Erfgoeddrager: Collin

‘De pastoor hielp ons ontsnappen’

De deur staat open als Wies, Collin en Noah op bezoek gaan bij het gezellige huis van Bert Jansen. Midden in de kamer staat een tafel met een schaal vol snoepjes. Meneer Jansen is 95 jaar en hij zit in een rolstoel, hij hoort niet goed en ziet niet veel meer, maar hij vertelt heel veel spannende verhalen.

Bert Jansen was 14 jaar toen de oorlog begon en hij woonde bij zijn ouders in de Merovingenstraat in Haarlem. Hij was de middelste van vijf kinderen. Tijdens de oorlog zat hij met zijn broer Ben bij de ondergrondse, bij het verzet in de Haarlemmermeer.
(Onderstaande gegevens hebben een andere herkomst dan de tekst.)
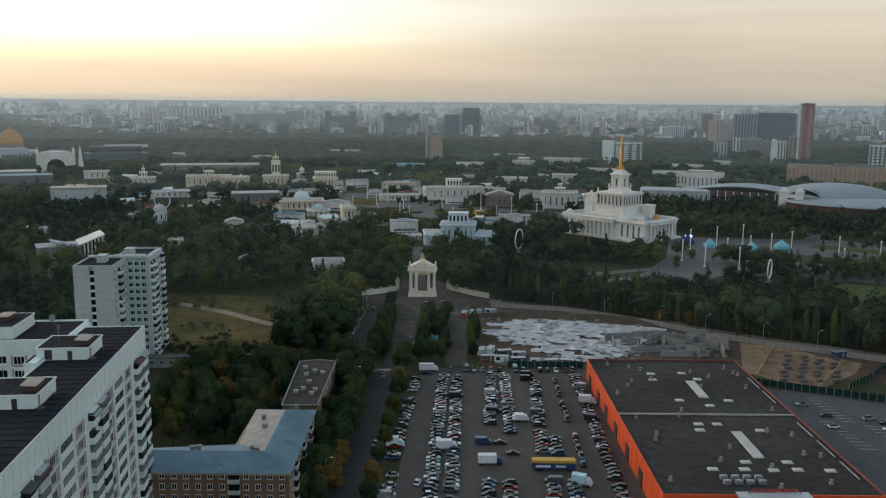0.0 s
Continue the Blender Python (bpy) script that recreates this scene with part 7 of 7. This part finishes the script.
# ---- distant city ----
def far_block(label, x, y, yaw, w, d, h, material, steps=(), name="high_rise", strips=8, strip_mat="city_dark", floors=0):
    t = thing(name, label, "high-rise", x, y, land(math.hypot(x, y)), yaw)
    part("body", Build().box(-w / 2, -d / 2, -6, w / 2, d / 2, h), material, t)
    part("roof", Build().box(-w / 2 + 1, -d / 2 + 1, h, w / 2 - 1, d / 2 - 1, h + 1.2).box(-w / 6, -d / 6, h + 1.2, w / 6, d / 6, h + 4), "concrete", t)
    me = Build().box(-w / strips * 0.22, -0.4, 0, w / strips * 0.22, 0.1, h - 4).mesh("window_strip", strip_mat)
    for i in range(strips):
        put("window_strip", me, t, pose(-w / 2 + w * (i + 0.5) / strips, -d / 2, 2))
    fl = Build().box(-w / 2 + 0.5, -0.3, 0, w / 2 - 0.5, 0.1, 1.5).mesh("window_band", strip_mat)
    for i in range(floors):
        put("window_band", fl, t, pose(0, -d / 2, 2 + i * (h - 3) / floors))
    for k, (sx, sw, sh) in enumerate(steps):
        part("wing", Build().box(sx - sw / 2, -d / 2 - 1, -6, sx + sw / 2, d / 2 + 1, sh), material, t)
    return t


far_block("dark glazed office towers of uneven height", 63, 2722, 0, 116, 30, 66, "tower_glass", [(-32, 44, 64), (26, 54, 88)], strip_mat="glass_blue")
far_block("pair of grey high-rises joined by lower wings", -335, 2818, 6, 106, 26, 52, "city_dark", [(-40, 22, 70), (38, 24, 70)])
far_block("row of grey high-rise slabs", -131, 2769, 3, 112, 26, 58, "city_dark", [(-44, 18, 68), (0, 18, 68), (44, 18, 68)])
far_block("dark unfinished concrete high-rise block", 330, 2740, -7, 70, 26, 48, "city_dark", [(-26, 18, 58), (20, 20, 52)])
t = far_block("slim red residential tower with pale edge", 679, 1603, -23, 27, 24, 109, "tower_red", strips=2, strip_mat="tower_brown")
part("pale_edge", Build().box(-14.2, -13, -4, -9.5, 12, 111), "panel_white", t, "pale clad corner")
part("crown", Build().box(-9.4, -12.5, 109, 13.6, 12.4, 112), "city_dark", t)
far_block("white hotel slab with even window rows", 321, 1526, -12, 70, 18, 41, "panel_white", [(-24, 20, 43)], strips=5, floors=10)
far_block("brown brick tower block with a tall chimney", -12, 1550, 0, 24, 20, 48, "brick_beige", [(-17, 4, 64)], strips=4, strip_mat="tower_brown", floors=9)
far_block("grey concrete panel apartment tower", 559, 1717, -18, 26, 18, 34, "panel_grey", strips=4)
far_block("slim white panel apartment tower", 618, 1797, -19, 14, 18, 40, "panel_white", strips=2)
far_block("grey panel apartment slab", 646, 1790, -20, 42, 16, 39, "panel_grey", strips=8, floors=9)
far_block("orange brick apartment tower", 639, 1683, -21, 18, 16, 38, "brick_beige", strips=3, floors=9)
far_block("white panel apartment block", 623, 1582, -21, 27, 18, 43, "panel_white", [(-8, 9, 46)], strips=5)
far_block("slim beige apartment tower", 640, 1560, -22, 14, 16, 53, "brick_beige", strips=2, floors=12)
far_block("white and grey apartment tower", 690, 1350, -27, 26, 16, 48, "panel_white", strips=4, floors=10)
far_block("long beige brick apartment house", 540, 1105, -25, 170, 18, 30, "brick_beige", strips=30, strip_mat="tower_brown")
far_block("wide dark blue unfinished office block", 914, 2434, -20, 170, 30, 80, "tower_blue", [(30, 100, 86)], strips=20, strip_mat="glass_blue")
far_block("beige apartment block with stepped roof", 772, 2378, -18, 66, 20, 58, "city_brick", [(-22, 20, 66)], strips=9, strip_mat="city_slate")
far_block("pink apartment tower behind the woods", 766, 2485, -17, 32, 20, 80, "plaster_pink", strips=4)
far_block("group of white hospital slabs", -1016, 3429, 16, 300, 40, 44, "city_pale", [(-180, 30, 60), (-90, 40, 64), (170, 60, 52)], strips=20)
far_block("wide grey office slab", -620, 3050, 11, 230, 40, 46, "city_dark", [(90, 60, 56)], strips=16)

def city(name, material, label, seed, n, d0, d1, top):
    """Apartment blocks and towers; the nearer ones carry columns of dark windows."""
    rng = np.random.RandomState(seed)
    b, dark = Build(), Build()
    for i in range(n):
        d = d0 + (d1 - d0) * rng.rand()
        az = rng.uniform(-34, 60)
        if d < 2750 and az > 5 or d < 3050 and az > 22 or d < 3520 and az > 26:
            continue
        x, y = -d * math.sin(radians(az)), d * math.cos(radians(az))
        w, dd = rng.choice([11, 15, 22, 40, 70], p=[0.36, 0.28, 0.2, 0.11, 0.05]) * rng.uniform(0.8, 1.2), rng.uniform(12, 20)
        h = rng.choice([9, 15, 20, 28, 38, 50], p=[0.24, 0.2, 0.2, 0.19, 0.11, 0.06]) * rng.uniform(0.85, 1.1)
        z = land(d)
        if rng.rand() > 0.012:
            h = min(h, max(7, top + rng.uniform(-16, 2) - z))
        yaw = az + rng.uniform(-30, 30)
        b.obox(x, y, z - 8, z + h, w, dd, yaw)
        b.obox(x, y, z + h, z + h + 2.5, w * 0.25, dd * 0.5, yaw)
        if rng.rand() < 0.4 and w < 30:
            b.obox(x, y, z - 8, z + h * rng.uniform(0.6, 0.9), w * rng.uniform(1.4, 2.2), dd * 0.8, yaw)
        if d < 3700:
            k, c, sn = max(2, int(w / 6)), math.cos(radians(yaw)), math.sin(radians(yaw))
            for j in range(k):
                u = -w / 2 + w * (j + 0.5) / k
                dark.obox(x + u * c + dd / 2 * sn, y + u * sn - dd / 2 * c, z + 2, z + h - 2, w / k * 0.42, 0.5, yaw)
    tagged(new(name, b.mesh(name, material)), label, "city", "", "stuff")
    if dark.v:
        tagged(new("window_columns", dark.mesh("window_columns", "city_slate")), "dark window columns of far apartment blocks", "window", "", "stuff")


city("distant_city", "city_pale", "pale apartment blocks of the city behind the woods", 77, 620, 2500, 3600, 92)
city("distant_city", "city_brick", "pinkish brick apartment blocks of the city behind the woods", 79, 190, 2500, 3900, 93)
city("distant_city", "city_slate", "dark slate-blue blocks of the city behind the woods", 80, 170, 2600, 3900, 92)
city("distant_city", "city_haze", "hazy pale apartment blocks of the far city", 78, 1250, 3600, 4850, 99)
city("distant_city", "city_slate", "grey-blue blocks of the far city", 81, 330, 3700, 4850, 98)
Was u bang dat u opgepakt zou worden?
‘Op Sinterklaasavond zei mijn broer: zullen we naar huis gaan, al is het maar voor een paar uurtjes om Sinterklaas te vieren. Nou wij kwamen thuis, maar helaas was dat iemand opgevallen. Freek de Vries was een vriendje van me en die zei tegen zijn vader: “Ben en zijn broer zijn thuis.” Maar zijn vader was lid van de NSB, dus hij belde meteen de Sicherheitsdienst en toen zijn we gearresteerd. Die avond zijn heel veel Haarlemse jongens en mannen opgepakt tijdens de Sinterklaasrazzia.’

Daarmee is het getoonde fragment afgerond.